▶ [SOURCE MATERIAL]
= = =

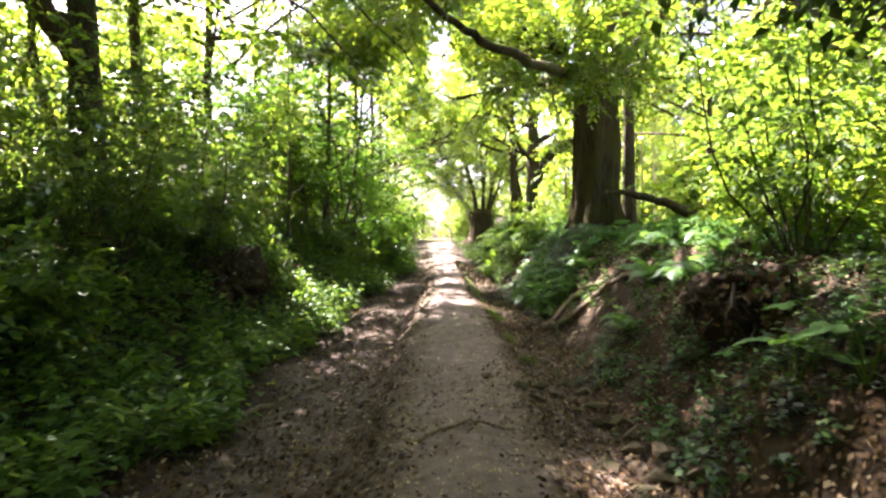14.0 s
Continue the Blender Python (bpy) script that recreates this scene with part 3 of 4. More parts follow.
def bough(root, points, r0, lumps, leaf, mat, count=12, label="leafy bough hanging over the lane", low=1.5, high=2.2, flat=0.75, ratio=0.58, thin=False, bark=None, taper=0.3):
    """A limb of a tree along given places, with side branches and lumps of foliage (centre, half sizes, twigs)."""
    base = np.array(root.matrix_basis.translation)
    pts = np.array(points, float) - base
    t = np.linspace(0, len(pts) - 1, 5 * (len(pts) - 1) + 1)
    path = np.stack([np.interp(t, np.arange(len(pts)), pts[:, k]) for k in range(3)], 1)
    for _ in range(2):
        path[1:-1] = (path[:-2] + 2 * path[1:-1] + path[2:]) / 4
    path[1:-1] += rng.normal(0, 0.02, path[1:-1].shape)
    bark = bark or next(c.data.materials[0] for c in root.children if c.name.split(".")[0] in ("trunk", "stem"))
    v, f = tidy(*tube(path, np.linspace(r0, max(0.02, taper * r0), len(path)), 9, seed=4, ridges=0.12))
    arm = piece("limb", mesh_of("limb", v, f, bark, True), root)
    twigs = []
    for cx, cy, cz, rx, ry, rz, n in lumps:
        c = np.array([cx, cy, cz]) - base
        d = unit(rng.normal(0, 1, (n, 3))) * (rng.uniform(0, 1, (n, 1)) ** 0.45) * np.array([rx, ry, rz])
        d *= 1 + 0.35 * rough(d[:, 0] + cx, d[:, 1] + 2 * d[:, 2], 0.7, 33)[:, None]
        near = path[np.argmin(np.linalg.norm(path - c, axis=1))]
        for k in range(4):
            end = c + d[k]
            mid = (near + end) / 2 + rng.normal(0, 0.12, 3)
            v, f = tube(np.array([near, mid, end]), np.array([0.35 * r0 + 0.008, 0.02, 0.006]), 5, cap=False)
            piece("branch", mesh_of("branch", v, f, bark, True), arm)
        out = unit(d * np.array([1, 1, 0.4]) + rng.normal(0, 0.35, (n, 3)))
        twigs += list(zip(c + d, out))
    if twigs:
        foliage("foliage", twigs, count, 0.4, leaf, mat, root, gap_above_lane(base, low, high, thin), label, flat, ratio)
    return arm


# ---- the ground: one sheet out to the horizon ----
def spaced(parts):
    out = []
    for a, b, s in parts:
        out += list(np.arange(a, b, s))
    return np.array(out + [parts[-1][1]])


gu = spaced([(-2600, -700, 480), (-700, -180, 90), (-180, -50, 20), (-50, -16, 3), (-16, -6, 0.45), (-6, -3.4, 0.18), (-3.4, 3.8, 0.085), (3.8, 7, 0.2), (7, 16, 0.5), (16, 50, 3), (50, 180, 20), (180, 700, 90), (700, 2600, 480)])
gy = spaced([(-2600, -700, 480), (-700, -180, 90), (-180, -40, 20), (-40, -8, 2), (-8, 1, 0.3), (1, 44, 0.14), (44, 62, 0.3), (62, 90, 1.2), (90, 180, 12), (180, 700, 60), (700, 3200, 400)])
U, Y = np.meshgrid(gu, gy, indexing="xy")
X = U + centre(np.clip(Y, -60, 110))
Z = ground_z(X, Y)
n, k = U.shape
i, j = np.meshgrid(np.arange(n - 1), np.arange(k - 1), indexing="ij")
faces = np.stack([i * k + j, i * k + j + 1, (i + 1) * k + j + 1, (i + 1) * k + j], -1).reshape(-1, 4)
me = mesh_of("ground", np.stack([X, Y, Z], -1), faces, GROUND, True)
for name, value in (("trodden", trodden(X, Y)), ("grey_earth", step(7, 13, Y)),
                    ("meadow", np.clip(step(7.5, 12, U) + step(45, 70, -U) + step(60, 70, Y) * step(-14, -11, U), 0, 1)),
                    ("moss", np.maximum((0.8 - 0.6 * step(16, 22, Y)) * np.exp(-((np.abs(U) - along(HALF_WIDTH, Y) - 0.02) / 0.24) ** 2), 0.5 * step(1.0, 1.5, -U) * step(5.5, 4.2, -U) * step(9, 5.5, Y)))):
    a = me.attributes.new(name, "FLOAT", "POINT")
    a.data.foreach_set("value", value.astype(np.float32).ravel())
tagged(piece("ground", me), "earthen woodland lane with leafy banks and fields beyond", "ground", kind="structure")

# ---- the named trees ----
# Several extra limbs are added to shade the bank, the ground and trunks.
leaning = tree("leaning_tree", 3.25, 10.5, 0.31, 13, (0.30, 0.05), 9, "old tree leaning away from the lane, mossy bark", BARK_MOSS, LEAF_MID, 0.12, 0.4,
     ivy=500, spread=4.2, extra=((2.6, (1.0, -0.1, 0.75), 3.6, 0.10), (5.0, (-0.77, 0.64, 0.25), 5.0, 0.1), (6.5, (-0.9, 0.3, 0.25), 4.5, 0.1), (7.5, (-0.6, 0.8, 0.2), 5.5, 0.1)))
holly = tree("ivy_clad_tree", 1.95, 19.9, 0.55, 15, (0.0, 0.0), 10, "massive straight tree clad in dark ivy", BARK, LEAF_DARK, 0.11, 0.7, ivy=6500, spread=5.0, leaf_count=14, branches=9, sub=4,
     first=0.25, droop=-0.05, extra=((3.4, (-0.9, -0.35, 0.3), 3.6, 0.07), (4.2, (-0.75, -0.75, 0.25), 4.8, 0.09), (3.8, (0.1, -1.0, 0.3), 3.6, 0.08), (5.0, (-1.0, 0.25, 0.2), 4.4, 0.09), (4.6, (0.8, -0.7, 0.25), 3.6, 0.08),
     (5.6, (-0.6, -0.8, 0.2), 5.5, 0.10), (5.2, (-0.25, -1.0, 0.15), 5.0, 0.09), (6.2, (-0.9, -0.5, 0.1), 5.2, 0.10), (4.0, (-0.8, 0.6, 0.2), 3.5, 0.07)))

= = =

Set down the material above as is, without any pictures.

14.0 s
Continue the Blender Python (bpy) script that recreates this scene with part 3 of 4. More parts follow.
def bough(root, points, r0, lumps, leaf, mat, count=12, label="leafy bough hanging over the lane", low=1.5, high=2.2, flat=0.75, ratio=0.58, thin=False, bark=None, taper=0.3):
    """A limb of a tree along given places, with side branches and lumps of foliage (centre, half sizes, twigs)."""
    base = np.array(root.matrix_basis.translation)
    pts = np.array(points, float) - base
    t = np.linspace(0, len(pts) - 1, 5 * (len(pts) - 1) + 1)
    path = np.stack([np.interp(t, np.arange(len(pts)), pts[:, k]) for k in range(3)], 1)
    for _ in range(2):
        path[1:-1] = (path[:-2] + 2 * path[1:-1] + path[2:]) / 4
    path[1:-1] += rng.normal(0, 0.02, path[1:-1].shape)
    bark = bark or next(c.data.materials[0] for c in root.children if c.name.split(".")[0] in ("trunk", "stem"))
    v, f = tidy(*tube(path, np.linspace(r0, max(0.02, taper * r0), len(path)), 9, seed=4, ridges=0.12))
    arm = piece("limb", mesh_of("limb", v, f, bark, True), root)
    twigs = []
    for cx, cy, cz, rx, ry, rz, n in lumps:
        c = np.array([cx, cy, cz]) - base
        d = unit(rng.normal(0, 1, (n, 3))) * (rng.uniform(0, 1, (n, 1)) ** 0.45) * np.array([rx, ry, rz])
        d *= 1 + 0.35 * rough(d[:, 0] + cx, d[:, 1] + 2 * d[:, 2], 0.7, 33)[:, None]
        near = path[np.argmin(np.linalg.norm(path - c, axis=1))]
        for k in range(4):
            end = c + d[k]
            mid = (near + end) / 2 + rng.normal(0, 0.12, 3)
            v, f = tube(np.array([near, mid, end]), np.array([0.35 * r0 + 0.008, 0.02, 0.006]), 5, cap=False)
            piece("branch", mesh_of("branch", v, f, bark, True), arm)
        out = unit(d * np.array([1, 1, 0.4]) + rng.normal(0, 0.35, (n, 3)))
        twigs += list(zip(c + d, out))
    if twigs:
        foliage("foliage", twigs, count, 0.4, leaf, mat, root, gap_above_lane(base, low, high, thin), label, flat, ratio)
    return arm


# ---- the ground: one sheet out to the horizon ----
def spaced(parts):
    out = []
    for a, b, s in parts:
        out += list(np.arange(a, b, s))
    return np.array(out + [parts[-1][1]])


gu = spaced([(-2600, -700, 480), (-700, -180, 90), (-180, -50, 20), (-50, -16, 3), (-16, -6, 0.45), (-6, -3.4, 0.18), (-3.4, 3.8, 0.085), (3.8, 7, 0.2), (7, 16, 0.5), (16, 50, 3), (50, 180, 20), (180, 700, 90), (700, 2600, 480)])
gy = spaced([(-2600, -700, 480), (-700, -180, 90), (-180, -40, 20), (-40, -8, 2), (-8, 1, 0.3), (1, 44, 0.14), (44, 62, 0.3), (62, 90, 1.2), (90, 180, 12), (180, 700, 60), (700, 3200, 400)])
U, Y = np.meshgrid(gu, gy, indexing="xy")
X = U + centre(np.clip(Y, -60, 110))
Z = ground_z(X, Y)
n, k = U.shape
i, j = np.meshgrid(np.arange(n - 1), np.arange(k - 1), indexing="ij")
faces = np.stack([i * k + j, i * k + j + 1, (i + 1) * k + j + 1, (i + 1) * k + j], -1).reshape(-1, 4)
me = mesh_of("ground", np.stack([X, Y, Z], -1), faces, GROUND, True)
for name, value in (("trodden", trodden(X, Y)), ("grey_earth", step(7, 13, Y)),
                    ("meadow", np.clip(step(7.5, 12, U) + step(45, 70, -U) + step(60, 70, Y) * step(-14, -11, U), 0, 1)),
                    ("moss", np.maximum((0.8 - 0.6 * step(16, 22, Y)) * np.exp(-((np.abs(U) - along(HALF_WIDTH, Y) - 0.02) / 0.24) ** 2), 0.5 * step(1.0, 1.5, -U) * step(5.5, 4.2, -U) * step(9, 5.5, Y)))):
    a = me.attributes.new(name, "FLOAT", "POINT")
    a.data.foreach_set("value", value.astype(np.float32).ravel())
tagged(piece("ground", me), "earthen woodland lane with leafy banks and fields beyond", "ground", kind="structure")

# ---- the named trees ----
# Several extra limbs are added to shade the bank, the ground and trunks.
leaning = tree("leaning_tree", 3.25, 10.5, 0.31, 13, (0.30, 0.05), 9, "old tree leaning away from the lane, mossy bark", BARK_MOSS, LEAF_MID, 0.12, 0.4,
     ivy=500, spread=4.2, extra=((2.6, (1.0, -0.1, 0.75), 3.6, 0.10), (5.0, (-0.77, 0.64, 0.25), 5.0, 0.1), (6.5, (-0.9, 0.3, 0.25), 4.5, 0.1), (7.5, (-0.6, 0.8, 0.2), 5.5, 0.1)))
holly = tree("ivy_clad_tree", 1.95, 19.9, 0.55, 15, (0.0, 0.0), 10, "massive straight tree clad in dark ivy", BARK, LEAF_DARK, 0.11, 0.7, ivy=6500, spread=5.0, leaf_count=14, branches=9, sub=4,
     first=0.25, droop=-0.05, extra=((3.4, (-0.9, -0.35, 0.3), 3.6, 0.07), (4.2, (-0.75, -0.75, 0.25), 4.8, 0.09), (3.8, (0.1, -1.0, 0.3), 3.6, 0.08), (5.0, (-1.0, 0.25, 0.2), 4.4, 0.09), (4.6, (0.8, -0.7, 0.25), 3.6, 0.08),
     (5.6, (-0.6, -0.8, 0.2), 5.5, 0.10), (5.2, (-0.25, -1.0, 0.15), 5.0, 0.09), (6.2, (-0.9, -0.5, 0.1), 5.2, 0.10), (4.0, (-0.8, 0.6, 0.2), 3.5, 0.07)))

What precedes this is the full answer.